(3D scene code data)
>> begin
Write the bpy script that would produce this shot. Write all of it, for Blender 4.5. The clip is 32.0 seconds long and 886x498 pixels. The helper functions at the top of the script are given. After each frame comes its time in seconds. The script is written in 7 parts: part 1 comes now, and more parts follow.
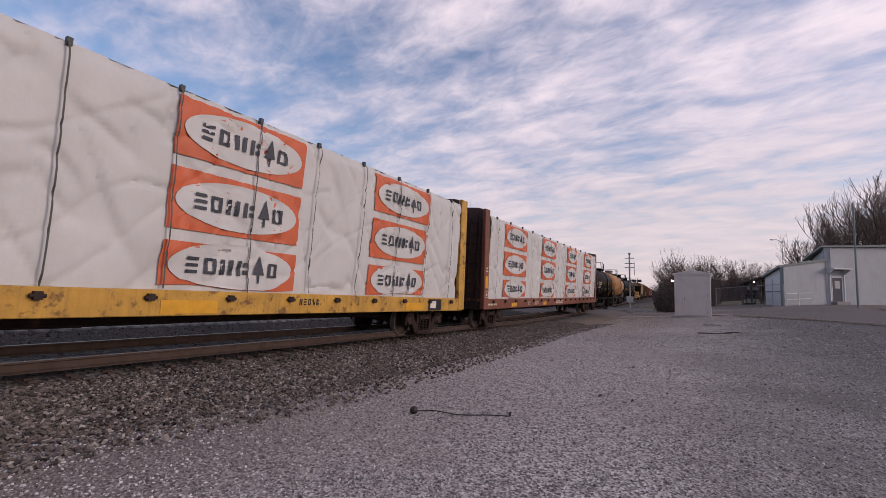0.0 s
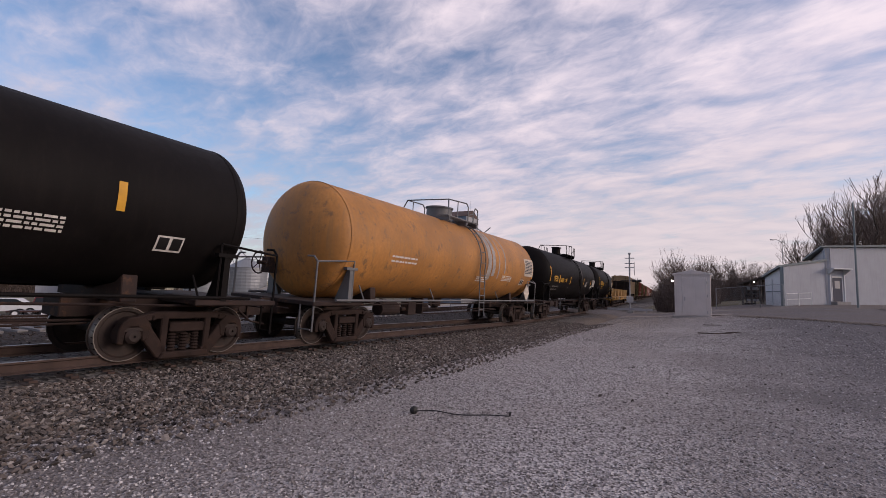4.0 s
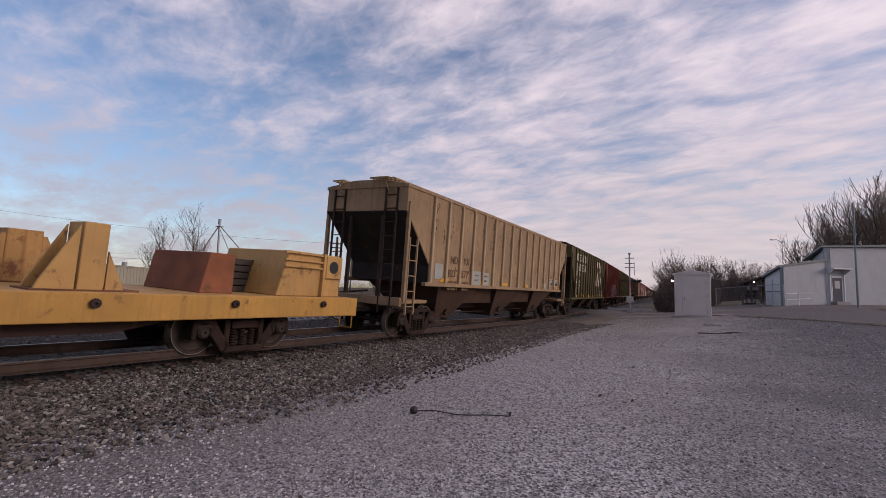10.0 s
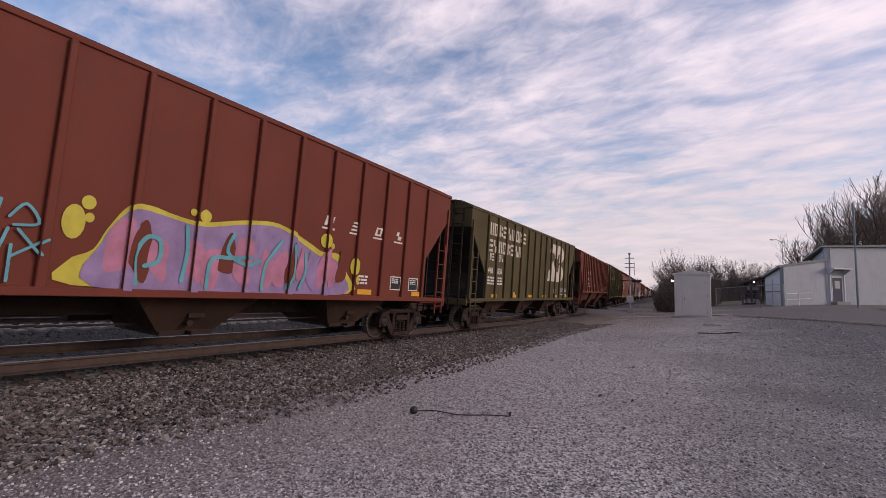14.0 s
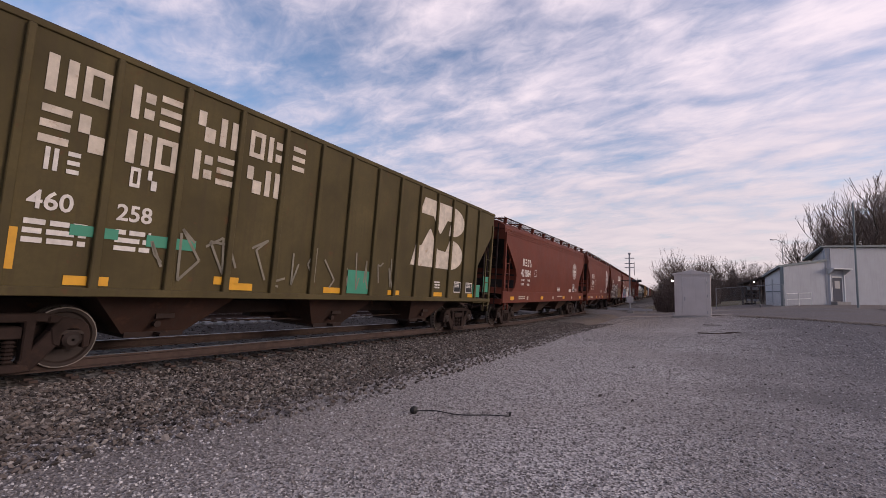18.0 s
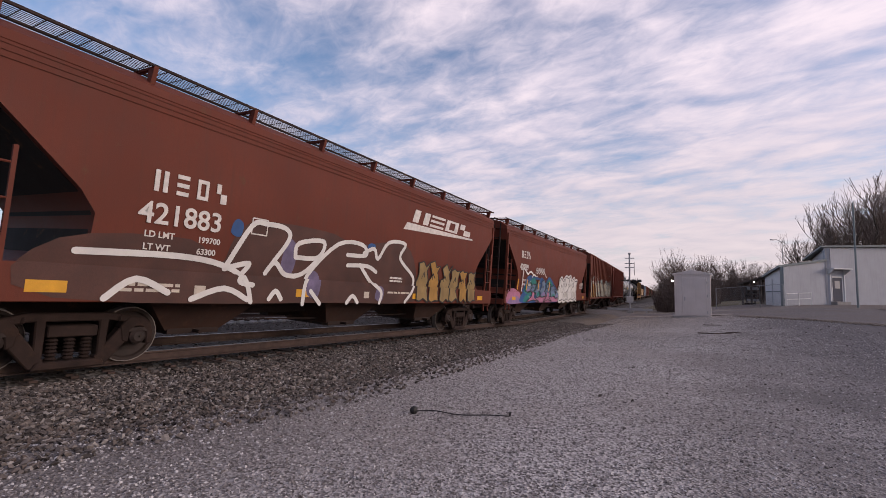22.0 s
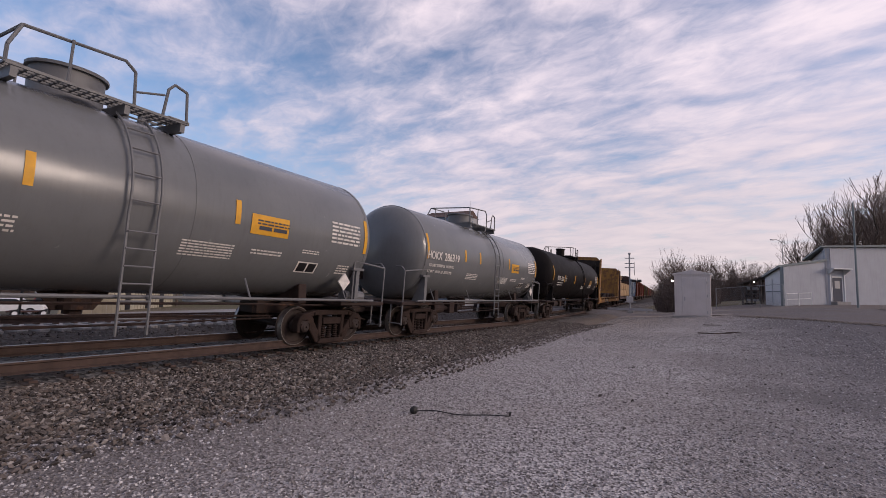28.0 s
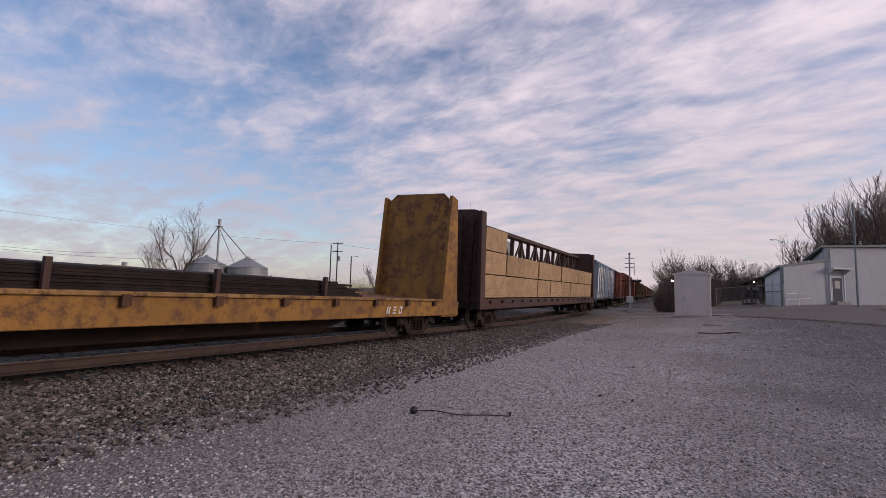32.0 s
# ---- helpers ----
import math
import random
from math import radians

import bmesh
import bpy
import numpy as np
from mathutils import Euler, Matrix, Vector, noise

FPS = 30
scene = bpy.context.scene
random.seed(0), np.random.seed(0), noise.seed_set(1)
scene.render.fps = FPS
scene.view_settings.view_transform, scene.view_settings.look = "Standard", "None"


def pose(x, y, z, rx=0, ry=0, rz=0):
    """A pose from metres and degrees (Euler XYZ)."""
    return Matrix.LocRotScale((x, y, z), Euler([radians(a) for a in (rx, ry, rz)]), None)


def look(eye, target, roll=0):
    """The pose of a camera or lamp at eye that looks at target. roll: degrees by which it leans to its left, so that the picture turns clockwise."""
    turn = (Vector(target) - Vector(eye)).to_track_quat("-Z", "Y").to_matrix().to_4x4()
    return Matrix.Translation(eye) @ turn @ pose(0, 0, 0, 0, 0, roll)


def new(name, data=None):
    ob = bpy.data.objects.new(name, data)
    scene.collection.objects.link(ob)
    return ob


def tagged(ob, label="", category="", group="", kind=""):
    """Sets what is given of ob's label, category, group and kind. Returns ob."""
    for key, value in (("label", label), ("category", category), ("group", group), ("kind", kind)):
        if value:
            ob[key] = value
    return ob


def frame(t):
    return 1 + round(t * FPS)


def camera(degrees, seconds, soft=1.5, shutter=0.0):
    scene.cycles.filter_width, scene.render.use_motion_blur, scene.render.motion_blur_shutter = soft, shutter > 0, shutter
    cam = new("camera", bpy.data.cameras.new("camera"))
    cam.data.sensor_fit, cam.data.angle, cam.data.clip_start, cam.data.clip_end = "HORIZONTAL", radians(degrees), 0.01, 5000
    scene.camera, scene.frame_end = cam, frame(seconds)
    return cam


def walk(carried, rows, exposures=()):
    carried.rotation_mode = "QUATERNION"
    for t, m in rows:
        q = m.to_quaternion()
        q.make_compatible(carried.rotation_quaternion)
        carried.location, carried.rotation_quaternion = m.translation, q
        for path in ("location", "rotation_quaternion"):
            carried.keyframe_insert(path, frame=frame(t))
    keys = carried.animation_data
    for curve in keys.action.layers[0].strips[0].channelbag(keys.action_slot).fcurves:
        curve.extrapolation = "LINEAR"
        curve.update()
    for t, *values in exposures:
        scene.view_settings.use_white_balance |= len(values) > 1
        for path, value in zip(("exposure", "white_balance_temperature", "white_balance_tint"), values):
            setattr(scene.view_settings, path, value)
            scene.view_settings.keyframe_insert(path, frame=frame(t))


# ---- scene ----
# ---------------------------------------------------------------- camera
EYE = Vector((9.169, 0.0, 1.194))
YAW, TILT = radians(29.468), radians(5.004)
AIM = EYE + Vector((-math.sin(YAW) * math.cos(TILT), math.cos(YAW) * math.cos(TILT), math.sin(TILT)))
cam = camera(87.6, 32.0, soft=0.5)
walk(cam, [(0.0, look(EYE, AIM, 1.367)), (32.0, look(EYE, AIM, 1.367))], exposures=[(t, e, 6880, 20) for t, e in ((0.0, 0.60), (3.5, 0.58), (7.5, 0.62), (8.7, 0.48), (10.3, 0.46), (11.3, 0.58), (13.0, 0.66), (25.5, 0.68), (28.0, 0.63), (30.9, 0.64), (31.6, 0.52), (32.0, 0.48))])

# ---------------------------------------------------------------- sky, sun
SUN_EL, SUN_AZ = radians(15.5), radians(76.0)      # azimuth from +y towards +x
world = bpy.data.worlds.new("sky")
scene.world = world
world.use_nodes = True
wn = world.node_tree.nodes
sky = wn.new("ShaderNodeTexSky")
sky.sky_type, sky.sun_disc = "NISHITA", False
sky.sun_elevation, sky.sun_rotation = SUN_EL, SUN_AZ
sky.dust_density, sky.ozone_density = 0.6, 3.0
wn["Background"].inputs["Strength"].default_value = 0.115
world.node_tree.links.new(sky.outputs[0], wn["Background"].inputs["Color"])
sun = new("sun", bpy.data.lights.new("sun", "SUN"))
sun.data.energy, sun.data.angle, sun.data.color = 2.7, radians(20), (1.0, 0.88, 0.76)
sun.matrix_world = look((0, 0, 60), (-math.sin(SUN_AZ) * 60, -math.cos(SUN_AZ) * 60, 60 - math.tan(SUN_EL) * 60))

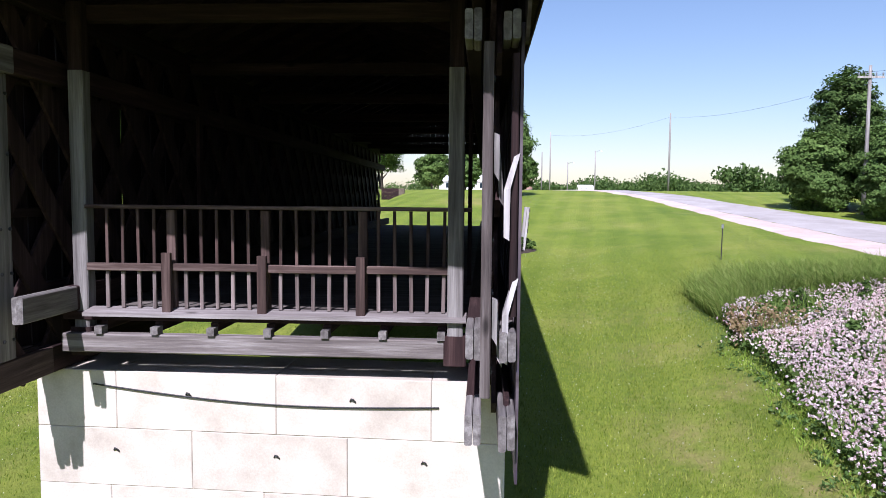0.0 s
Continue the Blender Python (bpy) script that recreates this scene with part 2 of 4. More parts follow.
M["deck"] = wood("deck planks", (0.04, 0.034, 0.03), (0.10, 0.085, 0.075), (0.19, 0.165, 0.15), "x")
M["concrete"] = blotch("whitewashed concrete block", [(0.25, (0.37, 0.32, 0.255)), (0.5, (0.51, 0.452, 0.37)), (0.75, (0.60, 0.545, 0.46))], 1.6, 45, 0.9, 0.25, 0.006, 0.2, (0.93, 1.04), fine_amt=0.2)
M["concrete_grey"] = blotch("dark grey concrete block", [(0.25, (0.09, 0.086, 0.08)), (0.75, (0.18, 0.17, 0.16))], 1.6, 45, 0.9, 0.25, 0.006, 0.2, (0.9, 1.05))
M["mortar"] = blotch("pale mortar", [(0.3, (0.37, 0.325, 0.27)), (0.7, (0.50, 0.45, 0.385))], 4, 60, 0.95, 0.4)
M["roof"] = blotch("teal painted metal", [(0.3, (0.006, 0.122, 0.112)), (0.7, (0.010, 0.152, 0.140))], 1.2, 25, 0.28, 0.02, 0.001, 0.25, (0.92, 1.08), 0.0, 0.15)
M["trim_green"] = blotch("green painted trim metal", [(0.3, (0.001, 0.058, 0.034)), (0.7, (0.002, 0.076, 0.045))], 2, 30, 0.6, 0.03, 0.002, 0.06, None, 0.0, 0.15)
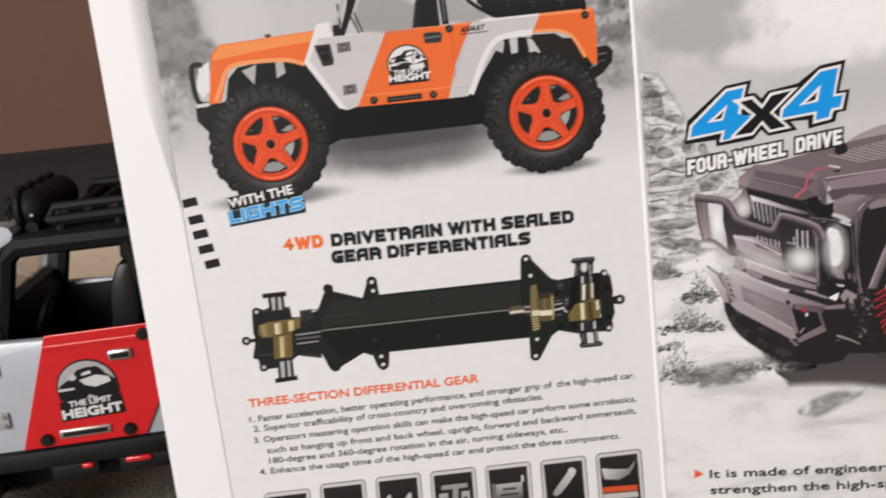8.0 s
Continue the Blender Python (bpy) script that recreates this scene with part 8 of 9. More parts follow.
>> end
## Exercise aim
Only the lines from the line with "for t, *values" to the line with "setattr(scene.view_settings, path, value)", inclusive, are to be printed, exactly as they appear.

## Response to the exercise
    for t, *values in exposures:
        scene.view_settings.use_white_balance |= len(values) > 1
        for path, value in zip(("exposure", "white_balance_temperature", "white_balance_tint"), values):
            setattr(scene.view_settings, path, value)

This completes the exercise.